Un gobernador cualquiera en México camina como si todo girara a su paso. Hay quienes lo miran. Hay quienes le aplauden. A veces hasta lo llaman “señor gobernador”. Eso basta para sostener la ilusión. Cree que las cosas se mueven porque él las toca, pero las cosas se mueven solas. Siempre se han movido solas. Con él o sin él.
Es un rey chiquito. No por nobleza, sino por encierro. Vive rodeado de espejos que le devuelven su reflejo más firme, más seguro, más valiente de lo que en realidad es. En la noche, cuando se queda solo —si es que puede estar solo—, sabe que el traje no basta. Que el poder es una ficción colectiva sostenida por el miedo al caos.
Gobernar aquí es entrar en una vorágine donde todo es urgente, pero nada cambia. Una sala llena de teléfonos que suenan sin parar, aunque nadie responde del otro lado. Cada día hay algo que “resolver ya”, pero si no se resuelve, tampoco pasa nada. El mundo sigue. La tragedia se acomoda.
Uno podría preguntarse: ¿Por qué alguien querría ser gobernador, sobre todo en este país? ¿Qué se necesita para desearlo con fuerza? No una idea clara de justicia. No una ética firme. Tal vez ni siquiera un cerebro brillante. Se necesita algo más crudo: un hambre vieja. La necesidad de ser visto. De llenar con ruido el vacío que, seguro, dejó una infancia sin aplausos.
Freud lo llamaría fijación. Lacan hablaría de querer poseer el deseo del Otro. Estos aspirantes son hombres con sed de importancia, inseguros, atorados entre la expectativa y la angustia. Tipos que no toleran el silencio porque ahí se escuchan a sí mismos.
Quizá alguna vez creyeron que podían hacer el bien. Que desde ahí podían ayudar. La realidad es otra. Ser gobernador en este país es administrar la impotencia. Fingir certeza en medio de la niebla. Anunciar esperanza cuando todo arde por debajo.
Mientras da entrevistas, alguien busca a su hijo en un monte. Mientras corta listones, una enfermera improvisa con lo que hay. Mientras posa para la foto, se quema un bosque. Aun así sonríe. Porque aprendió que la función no debe interrumpirse.
La maquinaria política no requiere convicciones, sino operadores. Tipos que repiten el guión sin romper la escenografía. A veces se elige al más hábil. Otras, al más fotogénico. Casi nunca, al más capaz.

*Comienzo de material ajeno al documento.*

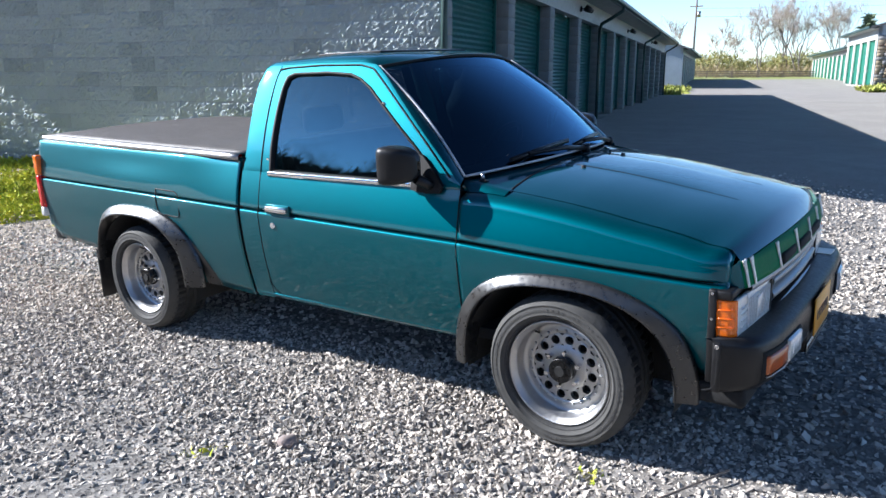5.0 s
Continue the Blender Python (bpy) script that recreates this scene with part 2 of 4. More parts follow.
def sheet(name, rows, material, thick=0.0, smooth=True, flip=False):
    """A mesh from a grid of points (list of rows); thick closes it backwards along its normals."""
    n, k = len(rows), len(rows[0])
    verts = [p for r in rows for p in r]
    faces = []
    for i in range(n - 1):
        for j in range(k - 1):
            f = (i * k + j, i * k + j + 1, (i + 1) * k + j + 1, (i + 1) * k + j)
            faces.append(f[::-1] if flip else f)
    if thick:
        me = mesh_of(name, verts, faces, material, smooth)
        back = len(verts)
        verts = verts + [tuple(v.co - v.normal * abs(thick)) for v in me.vertices]
        bpy.data.meshes.remove(me)
        faces = faces + [tuple(back + i for i in f[::-1]) for f in faces]
        rim = [j for j in range(k)] + [i * k + k - 1 for i in range(1, n)] + [(n - 1) * k + j for j in range(k - 2, -1, -1)] + [i * k for i in range(n - 2, 0, -1)]
        for a, b in zip(rim, rim[1:] + rim[:1]):
            f = (b, a, back + a, back + b)
            faces.append(f[::-1] if flip else f)
    return mesh_of(name, verts, faces, material, smooth)


def interp(x, pts):
    return float(np.interp(x, [p[0] for p in pts], [p[1] for p in pts]))


def smooth01(a, b, x):
    t = min(1.0, max(0.0, (x - a) / (b - a)))
    return t * t * (3 - 2 * t)


# ---- the lie of the land ----
SITE = pose(-1.623, 4.408, 0, 0, 0, 15.49)           # local: x out from the row of doors, y along it, 0 at the block corner
SITE_INV = SITE.inverted()


def land(x, y):
    p = SITE_INV @ Vector((x, y, 0))
    yy = max(-8, min(8, y)) + 0.8
    near = 0.02 * max(-8, min(8, x)) + (0.0385 * yy if yy > 0 else -0.0085 * yy)
    k = p.y
    far = interp(k, [(8, 0.30), (37, 0.41), (50, 0.62), (62, 1.02), (80, 1.27), (200, 1.4)]) + 0.012 * max(0, min(14, p.x - 3)) * smooth01(5, 30, k)
    w = smooth01(-4.6, 3.5, p.y)
    dip = 0.17 * smooth01(1.6, 3.2, x) * smooth01(1.0, 3.6, y) * (1 - smooth01(6.5, 10.0, y))
    return near * (1 - w) + far * w - dip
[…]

Nosotros, los de a pie, también jugamos el juego. Le decimos gobernador aunque sepamos que no manda. Aplaudimos o criticamos su gestión aunque no gestione. Le exigimos milagros con la misma facilidad con la que olvidamos que no los hizo. Así perpetuamos la escena. Todos actúan. Nadie detiene la obra.
Un gobernador cualquiera en México no puede hacer gran cosa. Ni el de antes, ni el de ahora, ni los que vendrán. Son figuras intercambiables. Hombres comunes disfrazados de autoridad. Tipos que solo intentan calmar sus demonios personales con el aplauso de los otros… y sí, me hierve el buche.